Task details | Which lines below hold the word "scene"? Report each one.

Provided records |
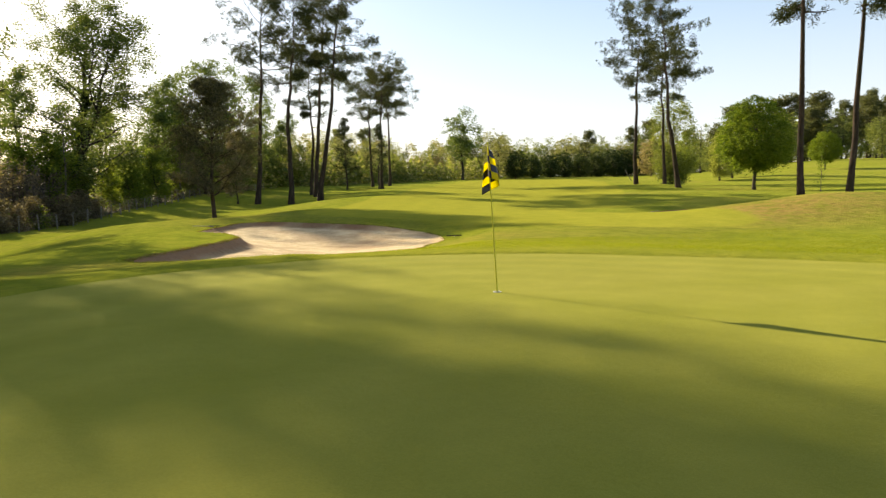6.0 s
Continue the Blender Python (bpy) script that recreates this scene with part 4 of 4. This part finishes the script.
...
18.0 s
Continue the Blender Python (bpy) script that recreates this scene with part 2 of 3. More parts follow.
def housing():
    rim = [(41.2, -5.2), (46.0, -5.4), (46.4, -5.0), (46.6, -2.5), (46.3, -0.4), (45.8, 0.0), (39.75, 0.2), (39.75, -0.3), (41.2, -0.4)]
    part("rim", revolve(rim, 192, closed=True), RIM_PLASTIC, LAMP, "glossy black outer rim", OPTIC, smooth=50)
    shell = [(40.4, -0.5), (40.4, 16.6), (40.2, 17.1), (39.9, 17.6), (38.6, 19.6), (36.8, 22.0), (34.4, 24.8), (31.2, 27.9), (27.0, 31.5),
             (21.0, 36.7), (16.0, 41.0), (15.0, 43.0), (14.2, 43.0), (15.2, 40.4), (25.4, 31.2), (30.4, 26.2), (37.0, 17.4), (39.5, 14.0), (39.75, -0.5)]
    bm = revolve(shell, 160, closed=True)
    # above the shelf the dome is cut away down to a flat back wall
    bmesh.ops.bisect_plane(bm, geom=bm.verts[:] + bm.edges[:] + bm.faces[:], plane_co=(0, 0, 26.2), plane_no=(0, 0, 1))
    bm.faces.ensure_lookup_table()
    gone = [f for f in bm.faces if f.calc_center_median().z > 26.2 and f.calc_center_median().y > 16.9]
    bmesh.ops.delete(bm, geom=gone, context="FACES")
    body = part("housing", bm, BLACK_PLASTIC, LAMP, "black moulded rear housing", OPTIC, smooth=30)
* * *
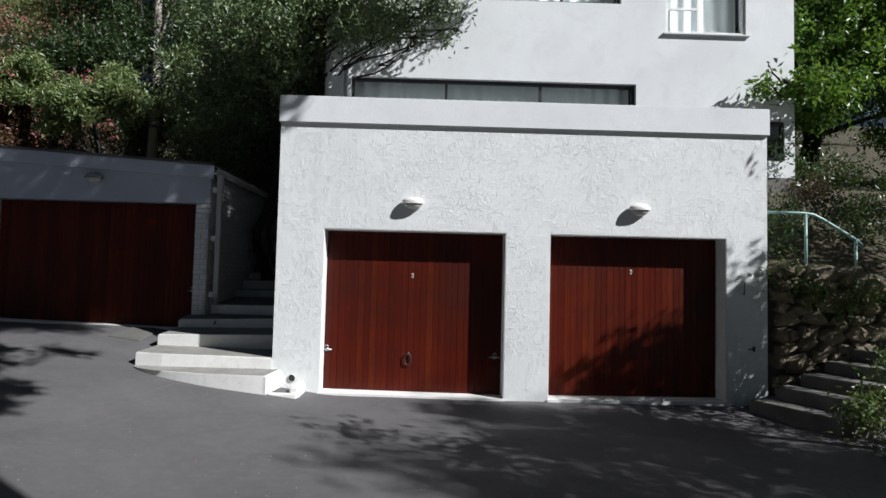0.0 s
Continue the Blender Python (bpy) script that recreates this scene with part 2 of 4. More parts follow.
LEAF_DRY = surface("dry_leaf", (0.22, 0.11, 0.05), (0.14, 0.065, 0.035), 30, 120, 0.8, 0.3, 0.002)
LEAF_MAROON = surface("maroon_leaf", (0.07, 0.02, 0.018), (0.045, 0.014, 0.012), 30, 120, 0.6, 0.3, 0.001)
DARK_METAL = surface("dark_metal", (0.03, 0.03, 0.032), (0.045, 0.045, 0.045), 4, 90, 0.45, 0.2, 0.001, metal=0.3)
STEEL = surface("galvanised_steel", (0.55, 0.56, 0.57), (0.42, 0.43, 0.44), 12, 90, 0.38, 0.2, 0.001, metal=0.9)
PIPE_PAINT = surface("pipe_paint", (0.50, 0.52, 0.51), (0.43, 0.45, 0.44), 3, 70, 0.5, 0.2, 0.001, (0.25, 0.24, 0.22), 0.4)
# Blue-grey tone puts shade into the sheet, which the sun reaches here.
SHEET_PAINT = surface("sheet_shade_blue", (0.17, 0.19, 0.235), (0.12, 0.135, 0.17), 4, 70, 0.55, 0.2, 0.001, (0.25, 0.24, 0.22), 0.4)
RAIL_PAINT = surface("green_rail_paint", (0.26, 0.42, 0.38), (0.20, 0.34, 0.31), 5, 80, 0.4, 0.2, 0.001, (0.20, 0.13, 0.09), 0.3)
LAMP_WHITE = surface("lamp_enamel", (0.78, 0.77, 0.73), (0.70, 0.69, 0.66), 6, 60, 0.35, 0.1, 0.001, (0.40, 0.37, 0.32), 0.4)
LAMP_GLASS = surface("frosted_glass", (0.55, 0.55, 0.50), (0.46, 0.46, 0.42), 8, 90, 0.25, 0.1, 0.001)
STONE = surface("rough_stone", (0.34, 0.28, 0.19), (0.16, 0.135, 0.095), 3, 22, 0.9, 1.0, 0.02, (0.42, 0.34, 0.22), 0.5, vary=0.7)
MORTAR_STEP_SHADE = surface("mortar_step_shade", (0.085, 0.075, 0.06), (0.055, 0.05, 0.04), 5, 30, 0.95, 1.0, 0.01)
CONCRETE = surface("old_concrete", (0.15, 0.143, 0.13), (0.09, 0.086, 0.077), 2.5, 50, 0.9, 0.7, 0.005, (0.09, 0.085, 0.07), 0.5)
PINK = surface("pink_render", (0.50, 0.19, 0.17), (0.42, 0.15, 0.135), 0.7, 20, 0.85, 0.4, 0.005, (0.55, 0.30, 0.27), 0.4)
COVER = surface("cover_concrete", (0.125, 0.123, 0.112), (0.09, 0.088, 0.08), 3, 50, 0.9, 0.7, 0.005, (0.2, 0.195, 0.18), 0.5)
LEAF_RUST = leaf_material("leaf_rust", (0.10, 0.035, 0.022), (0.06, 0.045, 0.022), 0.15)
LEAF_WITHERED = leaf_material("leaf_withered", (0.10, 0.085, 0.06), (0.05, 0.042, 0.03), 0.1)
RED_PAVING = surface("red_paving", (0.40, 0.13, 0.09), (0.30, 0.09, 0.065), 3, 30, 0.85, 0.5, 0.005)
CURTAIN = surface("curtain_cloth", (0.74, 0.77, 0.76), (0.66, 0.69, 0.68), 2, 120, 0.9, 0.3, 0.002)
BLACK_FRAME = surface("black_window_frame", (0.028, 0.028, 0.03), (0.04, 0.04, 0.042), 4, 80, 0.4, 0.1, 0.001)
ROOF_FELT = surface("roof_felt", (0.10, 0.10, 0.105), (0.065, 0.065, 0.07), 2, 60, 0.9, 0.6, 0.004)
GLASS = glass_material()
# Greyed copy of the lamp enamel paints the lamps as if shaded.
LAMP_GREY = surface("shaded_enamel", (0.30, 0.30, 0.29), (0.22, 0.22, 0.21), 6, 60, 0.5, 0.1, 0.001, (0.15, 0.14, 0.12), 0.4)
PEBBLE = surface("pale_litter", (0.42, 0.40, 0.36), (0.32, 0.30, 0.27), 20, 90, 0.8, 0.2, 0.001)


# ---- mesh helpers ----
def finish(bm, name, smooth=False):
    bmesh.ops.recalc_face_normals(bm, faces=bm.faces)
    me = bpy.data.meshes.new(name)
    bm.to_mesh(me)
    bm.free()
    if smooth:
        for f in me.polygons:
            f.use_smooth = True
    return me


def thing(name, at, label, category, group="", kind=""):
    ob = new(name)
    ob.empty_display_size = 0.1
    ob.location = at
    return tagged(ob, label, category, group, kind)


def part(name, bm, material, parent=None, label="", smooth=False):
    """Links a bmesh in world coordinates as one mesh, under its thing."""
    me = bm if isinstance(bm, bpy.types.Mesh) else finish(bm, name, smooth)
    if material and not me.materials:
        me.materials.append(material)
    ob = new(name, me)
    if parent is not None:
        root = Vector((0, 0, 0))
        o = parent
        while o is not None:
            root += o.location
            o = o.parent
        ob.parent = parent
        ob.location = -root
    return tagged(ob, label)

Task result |
Continue the Blender Python (bpy) script that recreates this scene with part 4 of 4. This part finishes the script.
Continue the Blender Python (bpy) script that recreates this scene with part 2 of 3. More parts follow.
Continue the Blender Python (bpy) script that recreates this scene with part 2 of 4. More parts follow.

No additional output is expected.